— START OF RAW DATA —
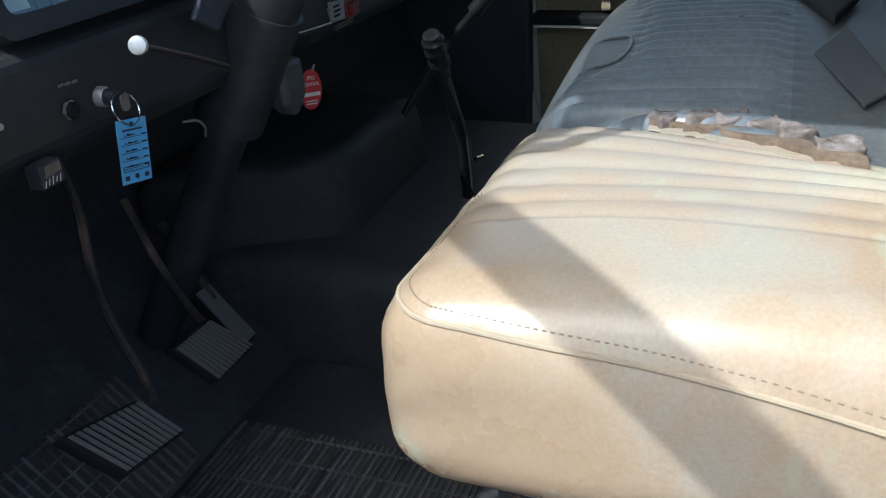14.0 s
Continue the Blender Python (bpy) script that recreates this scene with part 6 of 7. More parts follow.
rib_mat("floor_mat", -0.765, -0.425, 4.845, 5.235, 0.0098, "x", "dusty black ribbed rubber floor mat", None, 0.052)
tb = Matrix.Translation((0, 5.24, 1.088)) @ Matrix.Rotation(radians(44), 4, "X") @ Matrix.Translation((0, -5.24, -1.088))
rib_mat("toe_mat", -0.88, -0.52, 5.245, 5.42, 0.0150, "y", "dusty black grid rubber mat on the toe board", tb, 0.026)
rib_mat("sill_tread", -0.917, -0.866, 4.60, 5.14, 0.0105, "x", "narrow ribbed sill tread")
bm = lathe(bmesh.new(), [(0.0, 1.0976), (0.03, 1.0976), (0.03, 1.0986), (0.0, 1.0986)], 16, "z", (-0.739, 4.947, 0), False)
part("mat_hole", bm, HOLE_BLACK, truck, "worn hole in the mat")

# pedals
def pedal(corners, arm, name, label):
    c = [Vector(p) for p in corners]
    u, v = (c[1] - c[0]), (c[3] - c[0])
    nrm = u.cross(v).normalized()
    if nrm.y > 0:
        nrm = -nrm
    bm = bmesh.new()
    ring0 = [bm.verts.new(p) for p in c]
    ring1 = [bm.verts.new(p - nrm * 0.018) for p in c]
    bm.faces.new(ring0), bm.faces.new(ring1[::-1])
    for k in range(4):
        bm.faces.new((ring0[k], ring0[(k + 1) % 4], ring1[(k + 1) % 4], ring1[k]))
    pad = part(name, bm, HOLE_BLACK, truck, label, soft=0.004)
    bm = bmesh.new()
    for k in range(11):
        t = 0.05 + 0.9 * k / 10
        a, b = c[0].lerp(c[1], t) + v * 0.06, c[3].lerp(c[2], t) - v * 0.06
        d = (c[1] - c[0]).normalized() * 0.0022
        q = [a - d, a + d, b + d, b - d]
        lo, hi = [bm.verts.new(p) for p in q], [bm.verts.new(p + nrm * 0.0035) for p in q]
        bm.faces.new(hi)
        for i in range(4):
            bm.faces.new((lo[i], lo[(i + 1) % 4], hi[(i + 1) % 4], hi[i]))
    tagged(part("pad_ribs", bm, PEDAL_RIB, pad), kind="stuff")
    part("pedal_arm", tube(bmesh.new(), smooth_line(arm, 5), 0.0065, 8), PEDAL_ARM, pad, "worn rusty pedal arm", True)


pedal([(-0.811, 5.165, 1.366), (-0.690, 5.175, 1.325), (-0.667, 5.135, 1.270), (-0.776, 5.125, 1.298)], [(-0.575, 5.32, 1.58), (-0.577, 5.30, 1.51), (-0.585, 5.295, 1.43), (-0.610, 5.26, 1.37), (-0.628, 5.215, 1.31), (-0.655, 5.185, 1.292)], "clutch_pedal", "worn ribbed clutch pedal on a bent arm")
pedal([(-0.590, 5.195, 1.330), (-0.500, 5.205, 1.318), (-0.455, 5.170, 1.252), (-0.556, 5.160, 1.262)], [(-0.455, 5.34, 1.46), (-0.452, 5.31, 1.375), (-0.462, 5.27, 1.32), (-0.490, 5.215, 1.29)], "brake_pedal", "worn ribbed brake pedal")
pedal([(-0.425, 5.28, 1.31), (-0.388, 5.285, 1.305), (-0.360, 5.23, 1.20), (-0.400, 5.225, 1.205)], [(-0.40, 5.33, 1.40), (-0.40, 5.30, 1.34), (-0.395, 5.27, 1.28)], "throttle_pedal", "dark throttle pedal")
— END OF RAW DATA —
YOUR GOAL:
Are you able to set down all the lines above exactly, without any pictures?

THE COMPLETED TASK:
14.0 s
Continue the Blender Python (bpy) script that recreates this scene with part 6 of 7. More parts follow.
rib_mat("floor_mat", -0.765, -0.425, 4.845, 5.235, 0.0098, "x", "dusty black ribbed rubber floor mat", None, 0.052)
tb = Matrix.Translation((0, 5.24, 1.088)) @ Matrix.Rotation(radians(44), 4, "X") @ Matrix.Translation((0, -5.24, -1.088))
rib_mat("toe_mat", -0.88, -0.52, 5.245, 5.42, 0.0150, "y", "dusty black grid rubber mat on the toe board", tb, 0.026)
rib_mat("sill_tread", -0.917, -0.866, 4.60, 5.14, 0.0105, "x", "narrow ribbed sill tread")
bm = lathe(bmesh.new(), [(0.0, 1.0976), (0.03, 1.0976), (0.03, 1.0986), (0.0, 1.0986)], 16, "z", (-0.739, 4.947, 0), False)
part("mat_hole", bm, HOLE_BLACK, truck, "worn hole in the mat")

# pedals
def pedal(corners, arm, name, label):
    c = [Vector(p) for p in corners]
    u, v = (c[1] - c[0]), (c[3] - c[0])
    nrm = u.cross(v).normalized()
    if nrm.y > 0:
        nrm = -nrm
    bm = bmesh.new()
    ring0 = [bm.verts.new(p) for p in c]
    ring1 = [bm.verts.new(p - nrm * 0.018) for p in c]
    bm.faces.new(ring0), bm.faces.new(ring1[::-1])
    for k in range(4):
        bm.faces.new((ring0[k], ring0[(k + 1) % 4], ring1[(k + 1) % 4], ring1[k]))
    pad = part(name, bm, HOLE_BLACK, truck, label, soft=0.004)
    bm = bmesh.new()
    for k in range(11):
        t = 0.05 + 0.9 * k / 10
        a, b = c[0].lerp(c[1], t) + v * 0.06, c[3].lerp(c[2], t) - v * 0.06
        d = (c[1] - c[0]).normalized() * 0.0022
        q = [a - d, a + d, b + d, b - d]
        lo, hi = [bm.verts.new(p) for p in q], [bm.verts.new(p + nrm * 0.0035) for p in q]
        bm.faces.new(hi)
        for i in range(4):
            bm.faces.new((lo[i], lo[(i + 1) % 4], hi[(i + 1) % 4], hi[i]))
    tagged(part("pad_ribs", bm, PEDAL_RIB, pad), kind="stuff")
    part("pedal_arm", tube(bmesh.new(), smooth_line(arm, 5), 0.0065, 8), PEDAL_ARM, pad, "worn rusty pedal arm", True)


pedal([(-0.811, 5.165, 1.366), (-0.690, 5.175, 1.325), (-0.667, 5.135, 1.270), (-0.776, 5.125, 1.298)], [(-0.575, 5.32, 1.58), (-0.577, 5.30, 1.51), (-0.585, 5.295, 1.43), (-0.610, 5.26, 1.37), (-0.628, 5.215, 1.31), (-0.655, 5.185, 1.292)], "clutch_pedal", "worn ribbed clutch pedal on a bent arm")
pedal([(-0.590, 5.195, 1.330), (-0.500, 5.205, 1.318), (-0.455, 5.170, 1.252), (-0.556, 5.160, 1.262)], [(-0.455, 5.34, 1.46), (-0.452, 5.31, 1.375), (-0.462, 5.27, 1.32), (-0.490, 5.215, 1.29)], "brake_pedal", "worn ribbed brake pedal")
pedal([(-0.425, 5.28, 1.31), (-0.388, 5.285, 1.305), (-0.360, 5.23, 1.20), (-0.400, 5.225, 1.205)], [(-0.40, 5.33, 1.40), (-0.40, 5.30, 1.34), (-0.395, 5.27, 1.28)], "throttle_pedal", "dark throttle pedal")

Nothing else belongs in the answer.